## Given request
From the entries below, reproduce exactly the line containing "import bmesh", the line containing "what is given", and every line in between, with nothing added.

## Data excerpts
★ ★ ★

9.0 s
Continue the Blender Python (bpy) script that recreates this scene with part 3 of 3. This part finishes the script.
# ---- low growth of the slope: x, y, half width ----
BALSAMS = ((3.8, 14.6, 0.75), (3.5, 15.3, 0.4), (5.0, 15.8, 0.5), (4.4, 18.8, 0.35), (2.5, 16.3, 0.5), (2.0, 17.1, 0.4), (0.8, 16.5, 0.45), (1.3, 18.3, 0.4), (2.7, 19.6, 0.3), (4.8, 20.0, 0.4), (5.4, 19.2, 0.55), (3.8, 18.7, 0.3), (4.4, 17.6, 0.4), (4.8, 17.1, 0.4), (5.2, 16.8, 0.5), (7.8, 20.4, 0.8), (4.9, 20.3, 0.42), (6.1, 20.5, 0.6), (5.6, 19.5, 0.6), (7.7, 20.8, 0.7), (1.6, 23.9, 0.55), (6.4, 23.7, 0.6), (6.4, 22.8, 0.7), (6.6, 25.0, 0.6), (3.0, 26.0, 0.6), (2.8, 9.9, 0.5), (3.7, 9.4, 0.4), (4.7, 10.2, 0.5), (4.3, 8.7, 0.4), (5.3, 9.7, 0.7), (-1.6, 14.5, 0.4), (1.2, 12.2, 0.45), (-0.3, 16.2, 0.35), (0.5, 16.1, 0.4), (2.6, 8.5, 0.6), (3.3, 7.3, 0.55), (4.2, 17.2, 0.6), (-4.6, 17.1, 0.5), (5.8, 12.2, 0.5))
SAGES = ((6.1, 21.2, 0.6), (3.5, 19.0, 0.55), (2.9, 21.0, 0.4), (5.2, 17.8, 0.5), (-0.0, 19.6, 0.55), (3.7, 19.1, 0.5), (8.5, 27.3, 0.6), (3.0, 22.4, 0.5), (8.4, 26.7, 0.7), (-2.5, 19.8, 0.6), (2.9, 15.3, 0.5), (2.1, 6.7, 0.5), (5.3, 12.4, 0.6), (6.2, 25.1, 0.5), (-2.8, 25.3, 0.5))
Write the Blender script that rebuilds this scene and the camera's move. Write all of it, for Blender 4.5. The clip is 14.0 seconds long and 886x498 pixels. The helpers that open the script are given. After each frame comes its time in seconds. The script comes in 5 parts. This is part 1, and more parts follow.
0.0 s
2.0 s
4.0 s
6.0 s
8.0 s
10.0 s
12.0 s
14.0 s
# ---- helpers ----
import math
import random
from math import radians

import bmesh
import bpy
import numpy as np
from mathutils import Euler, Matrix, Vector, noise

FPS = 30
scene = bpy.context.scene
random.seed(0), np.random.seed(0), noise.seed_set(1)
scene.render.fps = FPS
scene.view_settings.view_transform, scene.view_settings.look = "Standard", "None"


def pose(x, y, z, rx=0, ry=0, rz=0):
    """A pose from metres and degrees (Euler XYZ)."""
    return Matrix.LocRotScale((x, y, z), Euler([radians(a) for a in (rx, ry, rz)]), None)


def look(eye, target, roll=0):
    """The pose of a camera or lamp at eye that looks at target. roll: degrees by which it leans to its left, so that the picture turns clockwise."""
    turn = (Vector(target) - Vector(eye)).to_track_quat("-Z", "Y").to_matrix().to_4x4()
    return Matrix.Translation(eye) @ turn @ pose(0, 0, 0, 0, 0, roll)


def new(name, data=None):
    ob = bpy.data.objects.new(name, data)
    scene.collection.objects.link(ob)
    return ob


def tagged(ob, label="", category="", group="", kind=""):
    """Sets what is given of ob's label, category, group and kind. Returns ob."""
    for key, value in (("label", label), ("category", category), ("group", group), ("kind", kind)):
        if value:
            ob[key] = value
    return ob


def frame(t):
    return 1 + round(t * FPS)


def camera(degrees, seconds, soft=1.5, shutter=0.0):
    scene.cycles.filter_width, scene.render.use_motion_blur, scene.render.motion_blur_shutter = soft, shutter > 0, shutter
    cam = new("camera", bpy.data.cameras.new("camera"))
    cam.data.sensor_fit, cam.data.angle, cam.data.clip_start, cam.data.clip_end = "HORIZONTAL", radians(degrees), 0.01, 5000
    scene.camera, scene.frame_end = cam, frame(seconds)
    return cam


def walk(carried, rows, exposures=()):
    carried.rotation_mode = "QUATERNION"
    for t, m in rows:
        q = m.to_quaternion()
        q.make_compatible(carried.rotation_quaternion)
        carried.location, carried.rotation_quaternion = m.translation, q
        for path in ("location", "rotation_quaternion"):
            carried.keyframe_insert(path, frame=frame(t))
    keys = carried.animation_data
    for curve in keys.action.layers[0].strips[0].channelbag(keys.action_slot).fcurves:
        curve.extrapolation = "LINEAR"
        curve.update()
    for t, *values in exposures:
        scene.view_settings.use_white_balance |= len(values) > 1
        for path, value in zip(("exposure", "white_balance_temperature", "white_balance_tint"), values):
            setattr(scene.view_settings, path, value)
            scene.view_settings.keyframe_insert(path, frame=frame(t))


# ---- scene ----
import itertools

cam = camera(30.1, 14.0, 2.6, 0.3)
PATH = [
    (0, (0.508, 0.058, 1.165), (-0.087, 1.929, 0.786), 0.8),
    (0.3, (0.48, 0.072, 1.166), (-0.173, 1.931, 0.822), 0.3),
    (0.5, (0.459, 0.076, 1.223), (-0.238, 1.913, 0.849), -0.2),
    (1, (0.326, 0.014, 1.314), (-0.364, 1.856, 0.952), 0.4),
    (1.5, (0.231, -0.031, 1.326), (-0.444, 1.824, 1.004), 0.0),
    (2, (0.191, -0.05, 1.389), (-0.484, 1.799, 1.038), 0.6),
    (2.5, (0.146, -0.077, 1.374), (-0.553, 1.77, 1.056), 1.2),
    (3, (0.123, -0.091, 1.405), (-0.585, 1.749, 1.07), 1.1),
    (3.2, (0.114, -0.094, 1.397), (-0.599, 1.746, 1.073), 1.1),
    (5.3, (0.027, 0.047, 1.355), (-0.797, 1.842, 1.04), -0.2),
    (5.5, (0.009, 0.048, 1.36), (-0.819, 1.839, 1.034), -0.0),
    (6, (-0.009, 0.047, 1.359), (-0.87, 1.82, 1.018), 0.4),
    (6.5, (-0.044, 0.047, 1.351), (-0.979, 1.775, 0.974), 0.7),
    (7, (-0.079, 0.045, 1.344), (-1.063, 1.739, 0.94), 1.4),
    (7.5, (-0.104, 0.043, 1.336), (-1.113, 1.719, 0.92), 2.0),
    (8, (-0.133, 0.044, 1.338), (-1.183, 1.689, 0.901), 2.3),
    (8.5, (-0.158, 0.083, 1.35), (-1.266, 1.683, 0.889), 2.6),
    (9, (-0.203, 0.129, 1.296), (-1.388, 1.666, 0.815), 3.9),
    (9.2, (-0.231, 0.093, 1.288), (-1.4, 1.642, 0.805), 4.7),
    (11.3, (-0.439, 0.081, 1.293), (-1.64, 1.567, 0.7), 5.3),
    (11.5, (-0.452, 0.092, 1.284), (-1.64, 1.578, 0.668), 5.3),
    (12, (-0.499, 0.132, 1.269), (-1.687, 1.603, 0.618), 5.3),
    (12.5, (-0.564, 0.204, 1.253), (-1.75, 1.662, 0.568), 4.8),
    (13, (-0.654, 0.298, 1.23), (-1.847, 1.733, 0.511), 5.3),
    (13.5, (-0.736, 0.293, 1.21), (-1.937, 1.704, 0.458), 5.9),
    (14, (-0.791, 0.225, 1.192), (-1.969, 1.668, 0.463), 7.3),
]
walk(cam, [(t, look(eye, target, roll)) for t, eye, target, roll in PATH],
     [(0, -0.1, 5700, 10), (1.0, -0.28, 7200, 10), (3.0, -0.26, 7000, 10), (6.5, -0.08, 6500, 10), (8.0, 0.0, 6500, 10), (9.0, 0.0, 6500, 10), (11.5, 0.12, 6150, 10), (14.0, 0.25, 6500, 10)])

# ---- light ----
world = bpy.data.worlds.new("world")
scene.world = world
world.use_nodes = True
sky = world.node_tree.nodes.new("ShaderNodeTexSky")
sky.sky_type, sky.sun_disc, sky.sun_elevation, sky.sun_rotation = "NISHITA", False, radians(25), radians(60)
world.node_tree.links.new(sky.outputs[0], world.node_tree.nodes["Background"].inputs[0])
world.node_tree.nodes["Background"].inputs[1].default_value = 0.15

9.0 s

★ ★ ★

## Answer in full
import bmesh
import bpy
import numpy as np
from mathutils import Euler, Matrix, Vector, noise

FPS = 30
scene = bpy.context.scene
random.seed(0), np.random.seed(0), noise.seed_set(1)
scene.render.fps = FPS
scene.view_settings.view_transform, scene.view_settings.look = "Standard", "None"


def pose(x, y, z, rx=0, ry=0, rz=0):
    """A pose from metres and degrees (Euler XYZ)."""
    return Matrix.LocRotScale((x, y, z), Euler([radians(a) for a in (rx, ry, rz)]), None)


def look(eye, target, roll=0):
    """The pose of a camera or lamp at eye that looks at target. roll: degrees by which it leans to its left, so that the picture turns clockwise."""
    turn = (Vector(target) - Vector(eye)).to_track_quat("-Z", "Y").to_matrix().to_4x4()
    return Matrix.Translation(eye) @ turn @ pose(0, 0, 0, 0, 0, roll)


def new(name, data=None):
    ob = bpy.data.objects.new(name, data)
    scene.collection.objects.link(ob)
    return ob


def tagged(ob, label="", category="", group="", kind=""):
    """Sets what is given of ob's label, category, group and kind. Returns ob."""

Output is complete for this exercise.